● SOURCE MATERIAL:
■ ■ ■
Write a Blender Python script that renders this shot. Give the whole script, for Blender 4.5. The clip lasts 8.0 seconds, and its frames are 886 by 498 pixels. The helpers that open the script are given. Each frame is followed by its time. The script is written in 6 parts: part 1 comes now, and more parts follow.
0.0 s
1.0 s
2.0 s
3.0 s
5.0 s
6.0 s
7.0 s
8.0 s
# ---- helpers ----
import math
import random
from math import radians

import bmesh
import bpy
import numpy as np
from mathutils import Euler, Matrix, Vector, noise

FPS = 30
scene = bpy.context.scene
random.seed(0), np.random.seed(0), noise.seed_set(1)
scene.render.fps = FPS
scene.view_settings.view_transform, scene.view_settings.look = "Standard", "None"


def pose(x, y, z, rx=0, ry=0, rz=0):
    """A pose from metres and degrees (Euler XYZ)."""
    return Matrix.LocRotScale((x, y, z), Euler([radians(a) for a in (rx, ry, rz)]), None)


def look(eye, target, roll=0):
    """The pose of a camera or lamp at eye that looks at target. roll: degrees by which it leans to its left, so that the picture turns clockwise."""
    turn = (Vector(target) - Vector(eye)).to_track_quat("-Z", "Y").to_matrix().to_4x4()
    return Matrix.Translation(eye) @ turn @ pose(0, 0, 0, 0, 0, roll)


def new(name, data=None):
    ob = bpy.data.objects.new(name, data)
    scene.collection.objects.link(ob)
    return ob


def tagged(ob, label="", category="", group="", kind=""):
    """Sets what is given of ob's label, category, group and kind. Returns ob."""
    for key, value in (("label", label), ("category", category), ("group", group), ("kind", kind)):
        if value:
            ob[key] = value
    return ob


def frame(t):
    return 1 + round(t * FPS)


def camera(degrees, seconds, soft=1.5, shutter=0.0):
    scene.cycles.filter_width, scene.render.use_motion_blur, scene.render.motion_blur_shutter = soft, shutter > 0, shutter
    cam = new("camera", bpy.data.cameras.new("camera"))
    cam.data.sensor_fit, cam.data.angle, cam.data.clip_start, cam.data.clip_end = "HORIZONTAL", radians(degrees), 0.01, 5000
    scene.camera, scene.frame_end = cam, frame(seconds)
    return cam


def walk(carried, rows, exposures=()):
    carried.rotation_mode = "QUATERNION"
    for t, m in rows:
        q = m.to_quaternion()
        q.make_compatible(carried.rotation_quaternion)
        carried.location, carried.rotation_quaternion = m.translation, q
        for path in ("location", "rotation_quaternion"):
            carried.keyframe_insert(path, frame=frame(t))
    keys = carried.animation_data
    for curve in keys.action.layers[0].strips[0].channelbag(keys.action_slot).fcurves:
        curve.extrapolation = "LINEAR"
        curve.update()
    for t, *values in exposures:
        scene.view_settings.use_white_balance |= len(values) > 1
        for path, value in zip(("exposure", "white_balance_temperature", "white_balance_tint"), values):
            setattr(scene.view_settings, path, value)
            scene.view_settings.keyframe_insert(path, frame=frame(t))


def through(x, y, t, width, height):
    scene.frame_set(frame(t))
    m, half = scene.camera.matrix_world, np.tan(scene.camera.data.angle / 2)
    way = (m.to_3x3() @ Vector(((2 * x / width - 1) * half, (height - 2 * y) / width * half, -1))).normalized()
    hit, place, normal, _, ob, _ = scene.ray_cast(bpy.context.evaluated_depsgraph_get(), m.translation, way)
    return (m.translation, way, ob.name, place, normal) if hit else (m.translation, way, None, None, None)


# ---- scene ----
■ ■ ■
Return each line of the data that contains the string "kind".

def tagged(ob, label="", category="", group="", kind=""):
    """Sets what is given of ob's label, category, group and kind. Returns ob."""
    for key, value in (("label", label), ("category", category), ("group", group), ("kind", kind)):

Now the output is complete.